The sooner the state admits the NHS is dead and all that’s left is a corpse churning with maggots giving the impression of life, the sooner we can sort out a replacement. A couple of weeks ago, my Mum was told that there was a 50-week wait on the NHS to see the specialist who took a carcinoma off her leg, as the wound hasn’t healed properly. So she spent £140 to go and see him at his private clinic for ten minutes last week. Significantly, he told her what to do with the wound and it’s now healing well. The nurse practitioners at the GP surgery had told her completely the wrong thing to do with the wound and had dragged out the healing process by months.
In my home town, an equity firm is now running three of the NHS GP practices and more are likely to fall under its ownership soon. I pay monthly insurance to cut down the NHS fees at my optician’s and there are no NHS dentists available so I’m looking at £22 per month minimum rate to go to a private dental surgery
So we’ve already de facto privatisation, only with all the worst elements of the state gumming up the works. If I didn’t have to contribute thousands of pounds a year in National Insurance to help fund other people’s NHS treatment (and employees’ diversity courses), I could find a comprehensive private insurance package that would include GP care, opticians and dental plans, rather than scrabble around looking for someone who isn’t already oversubscribed…
The once-great NHS has apparently been moribund for a while now, from decades of mismanagement and death by a thousand austerity cuts. The latest machinations are simply finishing it off.

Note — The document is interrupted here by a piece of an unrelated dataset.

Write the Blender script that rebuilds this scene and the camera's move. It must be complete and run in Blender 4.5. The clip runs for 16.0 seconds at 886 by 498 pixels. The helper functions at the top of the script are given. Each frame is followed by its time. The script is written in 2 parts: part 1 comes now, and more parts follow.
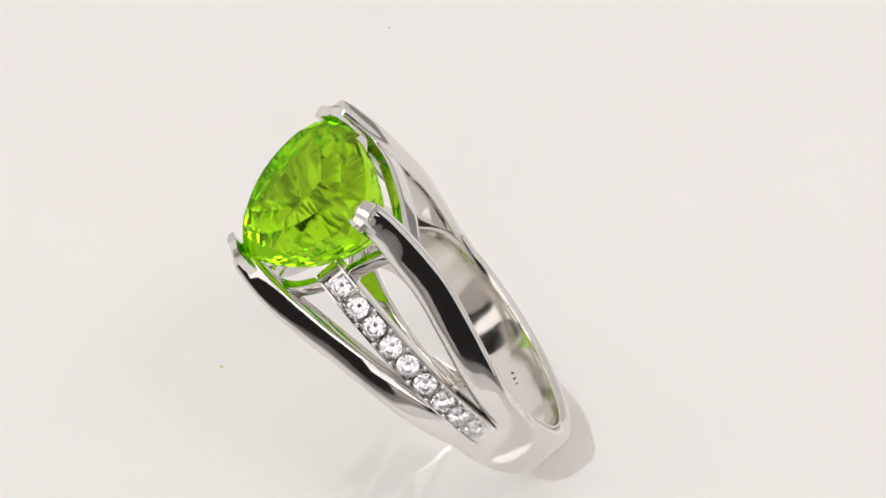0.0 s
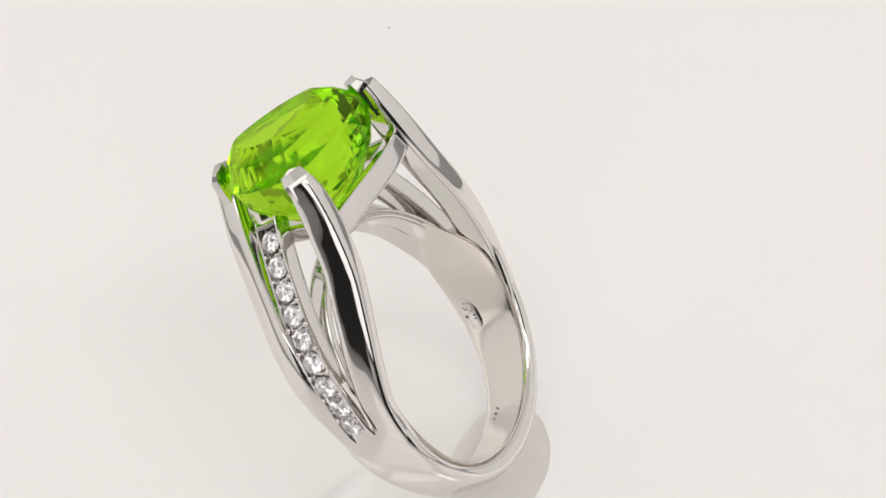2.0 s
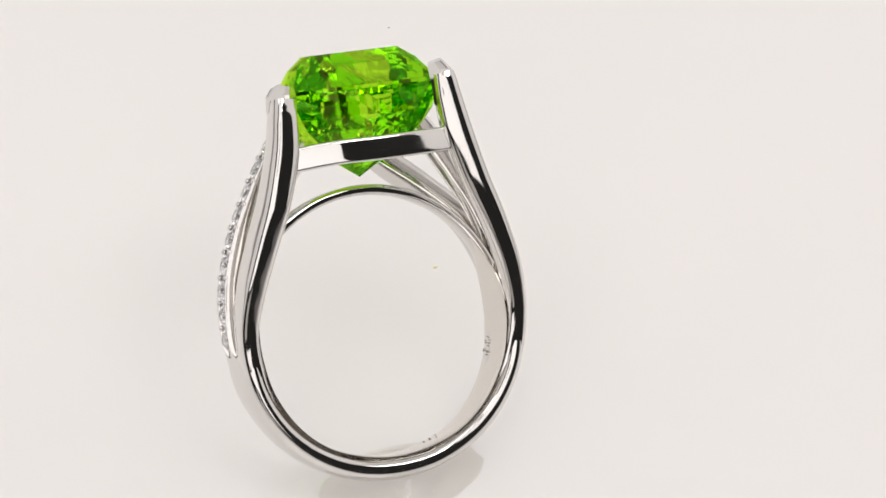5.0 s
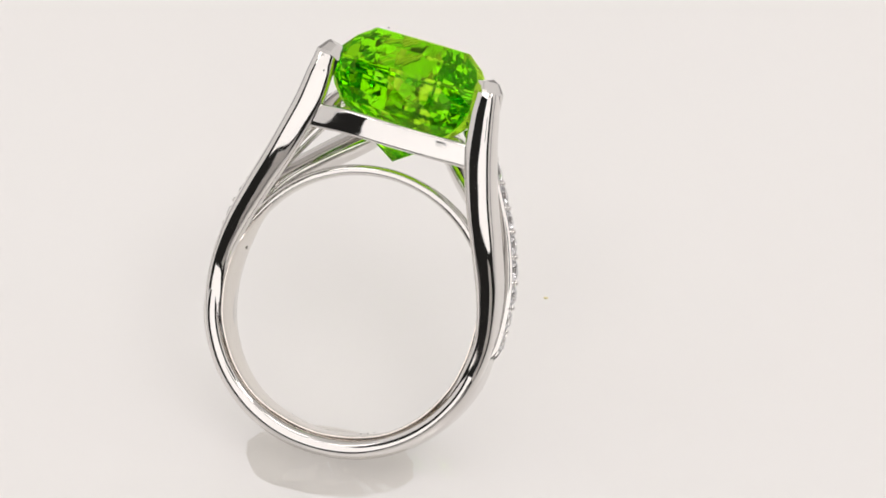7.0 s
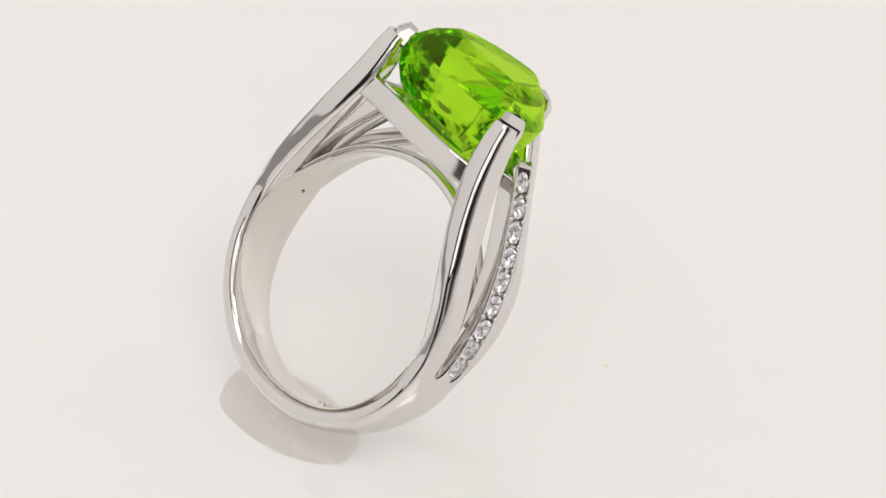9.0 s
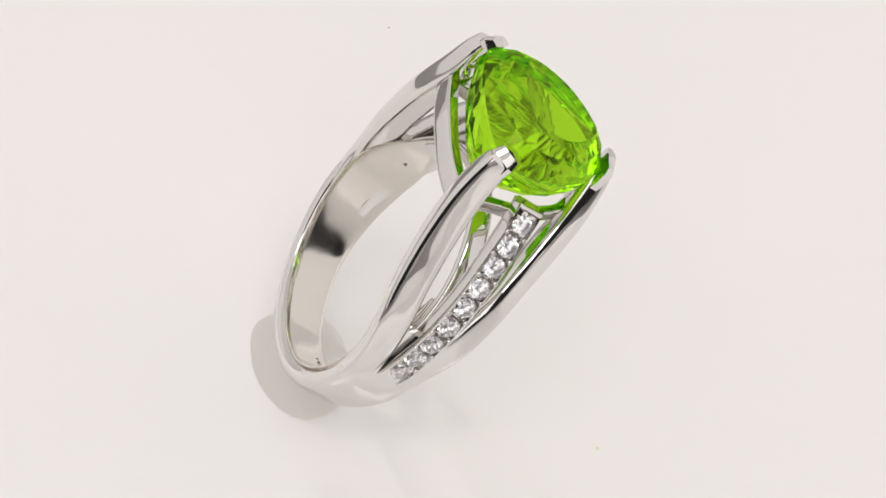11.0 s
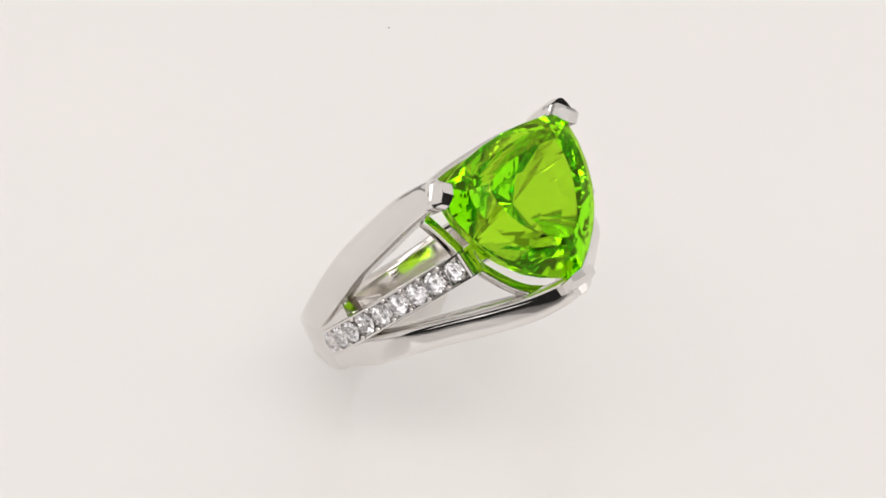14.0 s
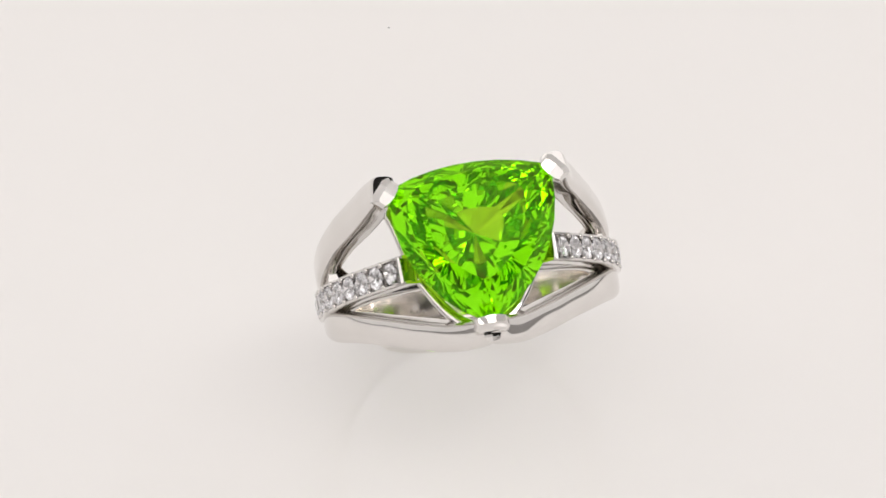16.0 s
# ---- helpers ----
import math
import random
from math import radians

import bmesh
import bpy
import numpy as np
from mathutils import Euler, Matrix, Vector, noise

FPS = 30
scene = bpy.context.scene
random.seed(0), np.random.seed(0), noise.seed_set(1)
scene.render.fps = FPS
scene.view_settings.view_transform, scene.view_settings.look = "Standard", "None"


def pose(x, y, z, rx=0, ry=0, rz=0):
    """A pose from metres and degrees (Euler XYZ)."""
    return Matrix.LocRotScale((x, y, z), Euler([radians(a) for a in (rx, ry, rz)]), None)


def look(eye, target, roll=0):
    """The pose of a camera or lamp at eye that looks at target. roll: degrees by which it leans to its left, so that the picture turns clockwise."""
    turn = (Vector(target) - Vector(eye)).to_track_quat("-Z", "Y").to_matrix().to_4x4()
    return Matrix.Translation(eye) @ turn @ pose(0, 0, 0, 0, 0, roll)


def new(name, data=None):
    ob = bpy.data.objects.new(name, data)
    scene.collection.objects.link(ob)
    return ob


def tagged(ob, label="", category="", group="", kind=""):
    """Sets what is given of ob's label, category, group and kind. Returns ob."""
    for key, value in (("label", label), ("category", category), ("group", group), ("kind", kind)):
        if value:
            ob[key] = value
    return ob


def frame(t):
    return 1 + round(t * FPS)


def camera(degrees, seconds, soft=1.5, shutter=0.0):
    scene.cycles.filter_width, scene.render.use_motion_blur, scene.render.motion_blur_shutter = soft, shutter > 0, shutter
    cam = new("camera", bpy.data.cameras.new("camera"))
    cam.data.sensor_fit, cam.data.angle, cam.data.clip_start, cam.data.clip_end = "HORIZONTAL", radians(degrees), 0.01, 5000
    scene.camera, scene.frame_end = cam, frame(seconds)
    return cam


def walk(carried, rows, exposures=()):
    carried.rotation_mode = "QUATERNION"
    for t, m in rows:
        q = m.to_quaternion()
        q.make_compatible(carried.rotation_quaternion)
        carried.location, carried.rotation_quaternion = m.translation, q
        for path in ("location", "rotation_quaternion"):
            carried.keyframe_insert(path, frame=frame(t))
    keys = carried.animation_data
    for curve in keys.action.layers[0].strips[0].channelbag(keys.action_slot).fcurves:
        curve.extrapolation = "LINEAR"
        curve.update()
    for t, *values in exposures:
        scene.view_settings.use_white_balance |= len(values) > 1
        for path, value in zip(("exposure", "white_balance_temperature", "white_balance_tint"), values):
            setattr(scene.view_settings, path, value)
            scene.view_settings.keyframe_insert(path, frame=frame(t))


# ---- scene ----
S = 3.75e-5                      # metres in one unit of the fitted plan
MM = 0.001
ELEV, REACH = radians(41.464), 8794.7 * S

cam = camera(10.188, 16.0, soft=1.6)
LIFT = 0.01365                   # height of the plan's origin over the turntable
eye = Vector((0, -REACH * math.cos(ELEV), REACH * math.sin(ELEV) + LIFT))
walk(cam, [(0.0, look(eye, (0, 0, LIFT), 1.273)), (16.0, look(eye, (0, 0, LIFT), 1.273))], exposures=[(0.0, 0.0), (16.0, 0.0)])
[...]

Privatization is basically a foregone conclusion at this point. Of note, of all of the rest of Europe, only Spain has a similar fully-socialized healthcare system. Switzerland, in contrast, is basically the polar opposite. And the rest are either some variant of either single-payer Medicare for all (i.e. public insurance but private healthcare system) or some sort of hybrid system.
What I will say, as an American, is whatever you do, DON’T be like us though with our for-profit sick care system and widespread medical bankruptcies that everyone ends up paying for either way. Frying pan, meet fire. As for our neighbor to the north, Canada, they WOULD have a good single-payer system if they didn’t subject it to their own death by a thousand austerity cuts for three decades straight.
The rot in the whole health sector is rife. The NHS is corrupt and broken, while the private sector is exploiting the shortfalls whilst not having any interest in doing something positive. Two grasping hands on one stinking amoral moneypit.
“We failed a generation of children – many of whom are now overweight, unable to talk…”
I have a sister and two neices who work in the education industry. The term used for children who cannot speak – literally – when they start school aged 4 / 5 is:
NVC – Non Verbal Communicators.
I kid you not, and there are lots of them.
Will that generation, and future generations, ever forgive us?
Then there is the increase in children starting school still in nappies. Children who have regressed in social skills of all kinds.
This may be of interest https://www.frontiersin.org/articles/10.3389/fpsyg.2020.589884/full
Can I call people who imposed the lockdowns child killers as children were never at serious risk and children have died as a result of the various interventions?
Absolutely!
How many people that you know, who were in remission, have had their cancers come back as stage four and die? I know three people.